═════ Source material ═════
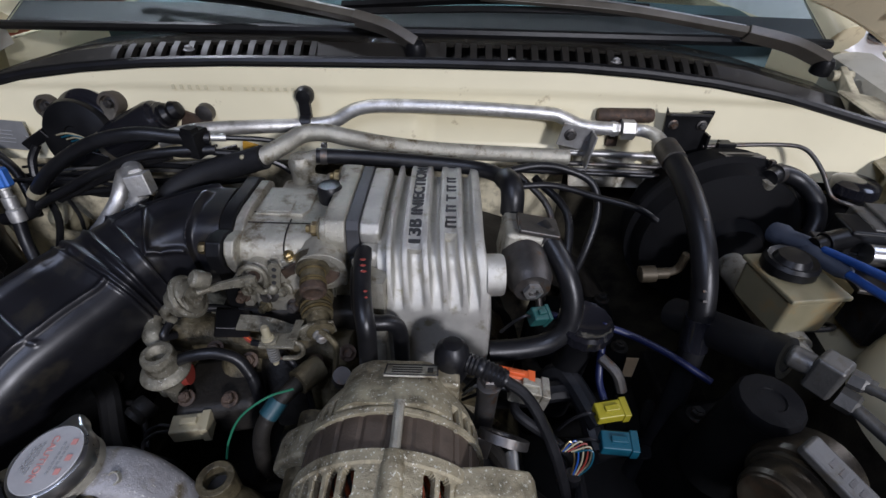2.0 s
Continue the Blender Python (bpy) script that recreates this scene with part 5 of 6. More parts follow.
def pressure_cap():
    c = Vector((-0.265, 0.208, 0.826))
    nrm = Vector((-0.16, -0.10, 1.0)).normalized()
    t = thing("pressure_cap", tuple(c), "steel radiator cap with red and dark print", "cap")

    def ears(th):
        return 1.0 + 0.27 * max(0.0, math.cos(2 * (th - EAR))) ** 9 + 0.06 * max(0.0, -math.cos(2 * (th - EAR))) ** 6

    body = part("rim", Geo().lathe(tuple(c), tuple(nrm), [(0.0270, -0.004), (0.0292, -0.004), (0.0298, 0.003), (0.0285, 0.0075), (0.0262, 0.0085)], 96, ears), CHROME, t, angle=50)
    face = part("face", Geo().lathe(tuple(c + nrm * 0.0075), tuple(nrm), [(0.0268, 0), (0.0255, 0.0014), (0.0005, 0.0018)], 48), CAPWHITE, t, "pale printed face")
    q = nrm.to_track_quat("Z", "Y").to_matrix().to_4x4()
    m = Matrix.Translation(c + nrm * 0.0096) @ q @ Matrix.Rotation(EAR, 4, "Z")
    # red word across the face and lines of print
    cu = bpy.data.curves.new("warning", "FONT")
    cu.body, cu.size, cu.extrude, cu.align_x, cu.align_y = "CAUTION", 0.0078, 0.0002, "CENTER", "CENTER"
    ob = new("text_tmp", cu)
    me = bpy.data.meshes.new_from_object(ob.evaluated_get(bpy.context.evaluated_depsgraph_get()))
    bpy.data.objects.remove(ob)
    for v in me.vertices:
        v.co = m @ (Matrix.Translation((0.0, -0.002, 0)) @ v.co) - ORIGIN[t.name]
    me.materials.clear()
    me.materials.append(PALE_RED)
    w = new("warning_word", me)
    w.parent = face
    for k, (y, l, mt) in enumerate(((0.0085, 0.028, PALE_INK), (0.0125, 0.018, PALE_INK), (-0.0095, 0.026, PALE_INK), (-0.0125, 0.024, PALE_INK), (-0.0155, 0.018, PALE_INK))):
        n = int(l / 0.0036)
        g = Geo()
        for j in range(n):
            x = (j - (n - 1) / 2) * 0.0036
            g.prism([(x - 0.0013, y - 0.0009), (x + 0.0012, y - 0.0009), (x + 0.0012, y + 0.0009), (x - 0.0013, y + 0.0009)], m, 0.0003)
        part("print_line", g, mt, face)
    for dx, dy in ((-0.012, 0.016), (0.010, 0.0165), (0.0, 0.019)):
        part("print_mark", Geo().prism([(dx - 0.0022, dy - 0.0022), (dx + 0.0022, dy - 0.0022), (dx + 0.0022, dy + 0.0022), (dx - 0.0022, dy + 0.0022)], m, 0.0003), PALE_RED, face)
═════
— Description of the task —
Go back over the listing above and copy exactly the lines that begin at the line with "Continue the Blender" and stop after the line with "return 1.0 +"; leave out every other line.

— The output —
Continue the Blender Python (bpy) script that recreates this scene with part 5 of 6. More parts follow.
def pressure_cap():
    c = Vector((-0.265, 0.208, 0.826))
    nrm = Vector((-0.16, -0.10, 1.0)).normalized()
    t = thing("pressure_cap", tuple(c), "steel radiator cap with red and dark print", "cap")

    def ears(th):
        return 1.0 + 0.27 * max(0.0, math.cos(2 * (th - EAR))) ** 9 + 0.06 * max(0.0, -math.cos(2 * (th - EAR))) ** 6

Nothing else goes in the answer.